Hans Magnus Enzensberger : Des vers qui aèrent

La poésie très singulière de Hans Magnus Enzensberger se déploie dans un beau florilège.

Jérôme Provençal  • 3 février 2021 abonné·es
Hans Magnus Enzensberger : Des vers qui aèrent
© Leemage via AFP

Entré en littérature il y a plus d’un demi-siècle, l’Allemand Hans Magnus Enzensberger – aujourd’hui âgé de 91 ans – est d’abord (re)connu en France comme essayiste et romancier grâce à des livres tels que Culture ou mise en condition ?, Le Bref Été de l’anarchie ou, plus récemment, Tumulte. Ayant également écrit des livres pour enfants et des pièces de théâtre, il creuse en outre le champ de la poésie depuis ses débuts.

Aux recueils déjà parus chez Gallimard (Poésies et Mausolée) s’ajoute maintenant Poèmes (1980-2014), un florilège publié par Vagabonde, stimulante maison d’édition indépendante installée à Gaillac (Tarn). Bilingue, l’ouvrage réunit 78 poèmes, la plupart en vers libres, traduits en français par Patrick Charbonneau. Celui-ci jongle agilement avec les langues et signe une parfaite adaptation graphique sur « La Savonnette », le fond et la forme (se) fondant idéalement ensemble en français.

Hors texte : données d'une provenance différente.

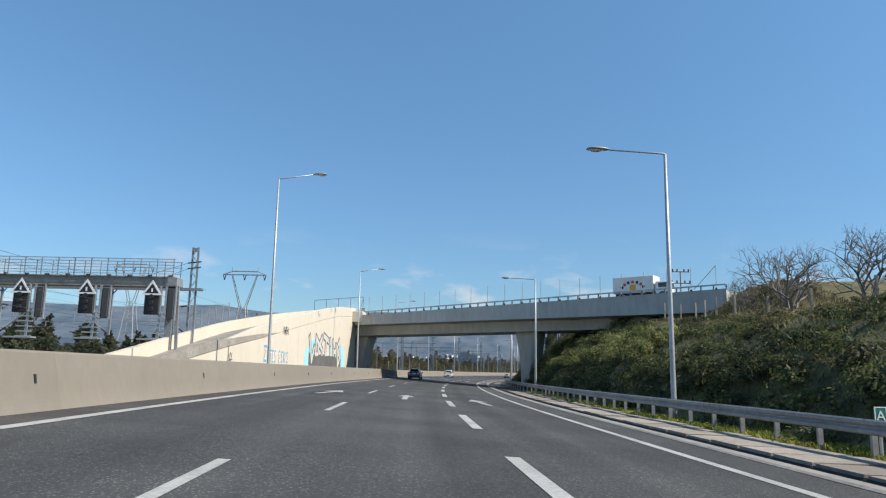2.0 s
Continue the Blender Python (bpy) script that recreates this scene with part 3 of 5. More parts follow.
# railing and mesh fence
for u in np.arange(0.2, 48, 1.225):
    part("rail_post", bars((on_bridge(u, 0.2, deck_z(u) - 0.02), on_bridge(u, 0.22, deck_z(u) + 0.42), 0.13, 0.11)), RAILSTEEL, bridge)
ribbon("rail_beam", GALV, [[on_bridge(u, 0.18, deck_z(u) + 0.38), on_bridge(u, 0.18, deck_z(u) + 0.52), on_bridge(u, 0.34, deck_z(u) + 0.52), on_bridge(u, 0.34, deck_z(u) + 0.38)] for u in np.linspace(-0.6, 47.9, 18)], bridge, close=True)
fence_us = np.arange(0.55, 47.3, 2.45)
for u in fence_us:
    part("fence_post", bars((on_bridge(u, -0.06, deck_z(u) - 0.1), on_bridge(u, -0.06, deck_z(u) + 2.35), 0.05)), GALV, bridge)
    part("fence_clamp", bars((on_bridge(u, -0.1, deck_z(u) - 0.05), on_bridge(u, -0.1, deck_z(u) + 0.12), 0.16)), BLACK, bridge)
bm = bmesh.new()
for k in range(9):
    beam(bm, on_bridge(1.6, -0.05, deck_z(1.6) + 0.3 + 0.25 * k), on_bridge(47.1, -0.05, deck_z(47.1) + 0.3 + 0.25 * k), 0.002)
for u in np.arange(1.6, 47.1, 0.3):
    beam(bm, on_bridge(u, -0.05, deck_z(u) + 0.3), on_bridge(u, -0.05, deck_z(u) + 2.3), 0.002)
part("fence_mesh", bm, GALV, bridge, "fine steel wire mesh")
ribbon("rail_beam", GALV, [[on_bridge(u, 13.2, deck_z(u) + 0.38), on_bridge(u, 13.2, deck_z(u) + 0.52), on_bridge(u, 13.35, deck_z(u) + 0.52), on_bridge(u, 13.35, deck_z(u) + 0.38)] for u in np.linspace(-0.6, 47.9, 18)], bridge, close=True)
part("fence_stay", bars((on_bridge(47.1, -0.06, deck_z(47.1) + 2.3), on_bridge(44.9, -0.06, deck_z(44.9) + 0.1), 0.05)), GALV, bridge)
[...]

D’un poème à l’autre, hormis une charge convenue contre une certaine corporation (« Les Architectes »), se manifeste une pensée légère, tendue vers l’épure, à l’acuité pénétrante. Qu’il aborde la vie matérielle (« La Gamelle », « Le Numéraire »), évoque le passé (« En souvenir de », « Avant », « Une vieille révolution », « Nuremberg 1935 »), observe la mort approcher (« Éventuellement »), scrute une question abyssale (« Pourquoi quelque chose pèse-t-il quelque chose plutôt que rien ? ») ou synthétise l’implacable marche du monde (« Disharmonie préétablie »), regarde en lui ou autour de lui, Enzensberger manifeste une singulière sérénité caustique, oscillant entre détachement ironique et désenchantement laconique. Fertile en fulgurances, sa poésie aère la tête. « Au-delà du brouillard qui mure ton cerveau, il existe d’autres contrées qui sont plus bleues que tu ne penses » (« À bleu toute »).

Poèmes (1980-2014), Hans Magnus Enzensberger, traduit de l’allemand par Patrick Charbonneau, Vagabonde, 218 pages, 20,50 euros.